| WHAT TO WORK ON |
Determine how many lines contain the string "Blender", then reply with that figure only.

| INFORMATION SUPPLIED |
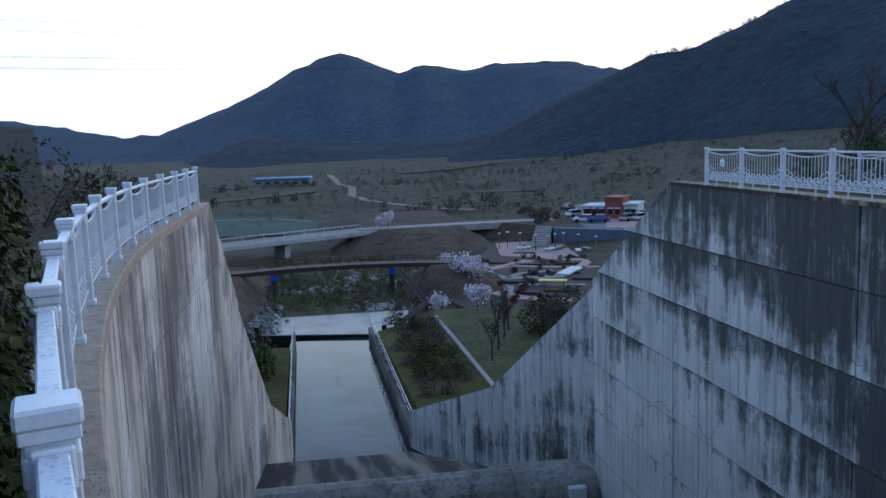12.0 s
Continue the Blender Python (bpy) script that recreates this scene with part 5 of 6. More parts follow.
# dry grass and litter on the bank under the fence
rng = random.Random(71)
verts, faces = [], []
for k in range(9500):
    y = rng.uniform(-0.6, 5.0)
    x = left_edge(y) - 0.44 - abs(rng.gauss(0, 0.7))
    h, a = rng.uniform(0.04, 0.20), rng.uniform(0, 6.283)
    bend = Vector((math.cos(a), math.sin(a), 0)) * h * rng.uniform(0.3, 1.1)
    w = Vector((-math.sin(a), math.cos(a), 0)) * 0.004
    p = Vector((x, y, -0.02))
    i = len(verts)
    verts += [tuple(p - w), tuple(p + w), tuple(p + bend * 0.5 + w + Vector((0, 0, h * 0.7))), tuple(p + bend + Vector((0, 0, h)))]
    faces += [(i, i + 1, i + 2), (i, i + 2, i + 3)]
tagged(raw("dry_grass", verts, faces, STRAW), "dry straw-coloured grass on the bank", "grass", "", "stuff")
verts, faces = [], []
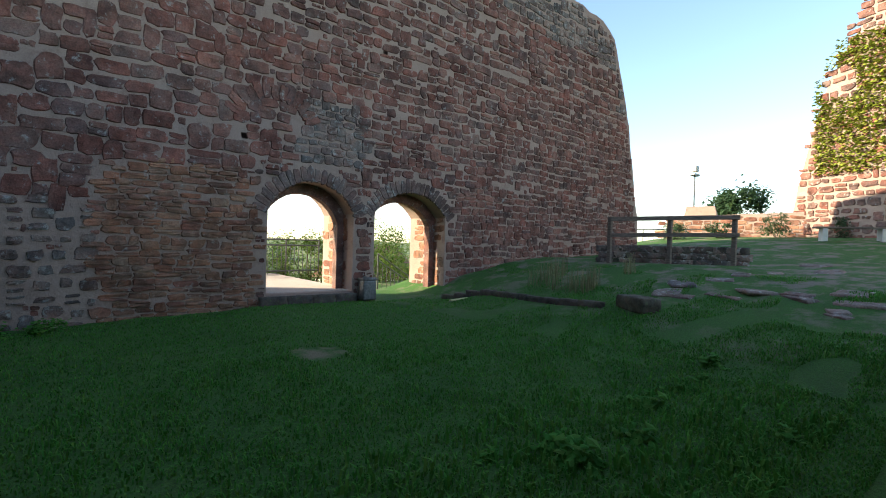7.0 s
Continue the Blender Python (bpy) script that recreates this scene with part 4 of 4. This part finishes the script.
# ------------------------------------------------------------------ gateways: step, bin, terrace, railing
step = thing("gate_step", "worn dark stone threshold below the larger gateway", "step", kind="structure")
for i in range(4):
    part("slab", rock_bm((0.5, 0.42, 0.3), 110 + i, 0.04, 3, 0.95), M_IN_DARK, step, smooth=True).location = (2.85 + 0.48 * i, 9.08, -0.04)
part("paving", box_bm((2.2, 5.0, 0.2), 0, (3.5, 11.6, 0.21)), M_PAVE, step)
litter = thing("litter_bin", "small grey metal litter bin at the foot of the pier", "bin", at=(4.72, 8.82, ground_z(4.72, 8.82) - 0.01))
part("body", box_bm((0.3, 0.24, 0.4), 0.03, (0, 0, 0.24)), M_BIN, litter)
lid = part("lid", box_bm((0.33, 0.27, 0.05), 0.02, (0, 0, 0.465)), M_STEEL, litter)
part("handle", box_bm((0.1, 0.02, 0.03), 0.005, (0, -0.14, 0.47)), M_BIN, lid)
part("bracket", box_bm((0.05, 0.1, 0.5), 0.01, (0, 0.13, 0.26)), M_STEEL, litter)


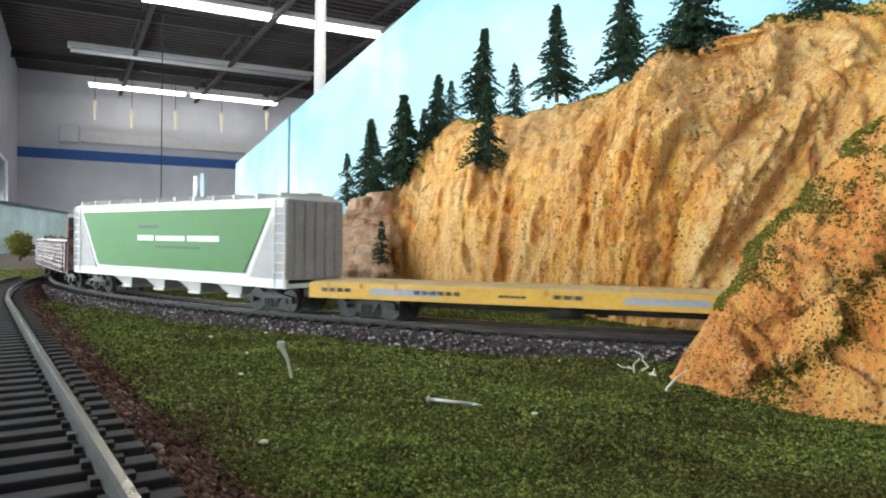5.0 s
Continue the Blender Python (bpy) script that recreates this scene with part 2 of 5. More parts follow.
==
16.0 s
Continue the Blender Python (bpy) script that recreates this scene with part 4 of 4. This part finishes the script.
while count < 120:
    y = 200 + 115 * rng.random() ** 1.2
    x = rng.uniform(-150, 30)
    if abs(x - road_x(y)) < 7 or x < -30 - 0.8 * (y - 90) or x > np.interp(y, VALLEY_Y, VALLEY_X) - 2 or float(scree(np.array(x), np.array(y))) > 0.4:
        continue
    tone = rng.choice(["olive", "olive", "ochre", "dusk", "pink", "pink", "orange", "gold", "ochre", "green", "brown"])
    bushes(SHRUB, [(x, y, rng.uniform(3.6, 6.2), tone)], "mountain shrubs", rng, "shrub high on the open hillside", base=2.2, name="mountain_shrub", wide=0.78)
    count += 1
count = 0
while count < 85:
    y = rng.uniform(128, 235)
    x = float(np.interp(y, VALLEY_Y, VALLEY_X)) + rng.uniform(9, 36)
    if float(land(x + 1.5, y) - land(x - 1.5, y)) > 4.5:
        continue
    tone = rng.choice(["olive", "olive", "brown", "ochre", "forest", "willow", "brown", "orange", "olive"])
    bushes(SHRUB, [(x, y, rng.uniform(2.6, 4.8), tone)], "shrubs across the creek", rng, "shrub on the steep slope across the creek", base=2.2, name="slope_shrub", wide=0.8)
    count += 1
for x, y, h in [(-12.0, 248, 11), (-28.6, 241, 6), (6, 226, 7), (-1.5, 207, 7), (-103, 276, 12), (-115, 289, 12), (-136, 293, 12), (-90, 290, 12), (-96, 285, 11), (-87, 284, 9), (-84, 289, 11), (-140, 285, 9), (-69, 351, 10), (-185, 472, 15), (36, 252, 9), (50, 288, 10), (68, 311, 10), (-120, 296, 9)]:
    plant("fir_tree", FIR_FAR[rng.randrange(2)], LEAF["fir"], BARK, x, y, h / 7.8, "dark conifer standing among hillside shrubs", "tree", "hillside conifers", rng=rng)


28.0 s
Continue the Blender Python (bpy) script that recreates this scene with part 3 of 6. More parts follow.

| THE ANSWER |
5